1919年4月,徐树铮被段祺瑞任命为参战处参谋长兼西北边防筹备处处长,兼任西北边防军总司令。徐树铮将交通总长曹汝霖与日本兴业银行的借款1000万元巨款用于购买武器,编练西北边防军,这是后话。

《国民公报》披露真相遭查封

《国民公报》提到的段祺瑞政府向日本借款真相引起了当局的恐慌。1919年8月22日,陆军部督办边防事务处为此发了一封公函称“本月十九日北京《国民公报》登载中日武人又签密约之骇闻一则,查近来并无中日缔结密约之事,该报所载全属任意捏造,淆惑听闻,其余各节亦属毫无影响相应。”

8月26日,京师警察厅向京师地方检察厅报告:“查近来并无中日缔结密约之事,该报所载全属任意捏造,淆惑听闻,请依法惩究等,因准此查该报布此项流言,有碍军人名誉,既经被害人要求惩办应即依法处理。”

8月底,京师警察厅总监吴炳湘以函字第880号,向京师地方检察厅报称:“查此案是否成立刑法上之罪名有二问题,一为泄露机务问题,按机务二字必刑法上认为系国家内治外交应秘密之政务或为军事上秘密事项,而后有泄露与非泄露之分。今该报转载之件根本上即无此事,政府必不承认,故陆军部但指为散布流言。第二为妨害他人信用与侮辱问题,按刑律本章之罪须有亲行告诉乃论该报所载尚无陆军部边防事务处字样当然系妨害个人信用。”

9月6日,京师警察厅在向陆军部督办边防事处的报告中称:“该报转载之件为妨害他人信用与侮辱问题,按刑律本案之罪须有告诉乃论。该报所载尚无陆军部边防军防务处字样,当然系妨害个人信用”。

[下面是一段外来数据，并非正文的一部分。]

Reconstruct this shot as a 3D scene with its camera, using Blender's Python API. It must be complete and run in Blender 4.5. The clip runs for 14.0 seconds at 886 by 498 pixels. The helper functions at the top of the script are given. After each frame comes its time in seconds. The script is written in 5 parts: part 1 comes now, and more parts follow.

这一案件引起的轩然大波,一直延续到1919年的10月份都未平息。在此期间,《国民公报》遭当局调查。10月24日,北洋政府以《国民日报》刊登的评论违反出版法,将《国民公报》查封。

12月17日,北京大学教授胡适为此发表一首白话诗,并在诗前发表感言:“北京《国民公报》响应新思潮最早,遭忌也最深。今年11月,主笔孙几伊被捕。12月4日判决,孙君定监禁14个月的罪,我为这事而做诗。”胡适写道:热极了/更没有一点风/那又轻又细的马缨花须/动也不动一动/我们知道夜凉将到了/仍旧是热/仍旧没有风/只是我们心里不烦躁了/忽然一大块黑云/把那颗清凉光明的星围住/那块云越积越大/那颗星再也冲不出去/乌云越积越大/遮尽了一天的明霞/一阵风来/拳头大的雨点淋漓打下/大雨过后/满天的星都放光了/那颗大星欢迎着他们/大家齐说“世界更清凉了!”

这正是:莫将国土赠东邻,卖国肥私太不仁;莫怪报刊多越俎,兴国原系匹夫身。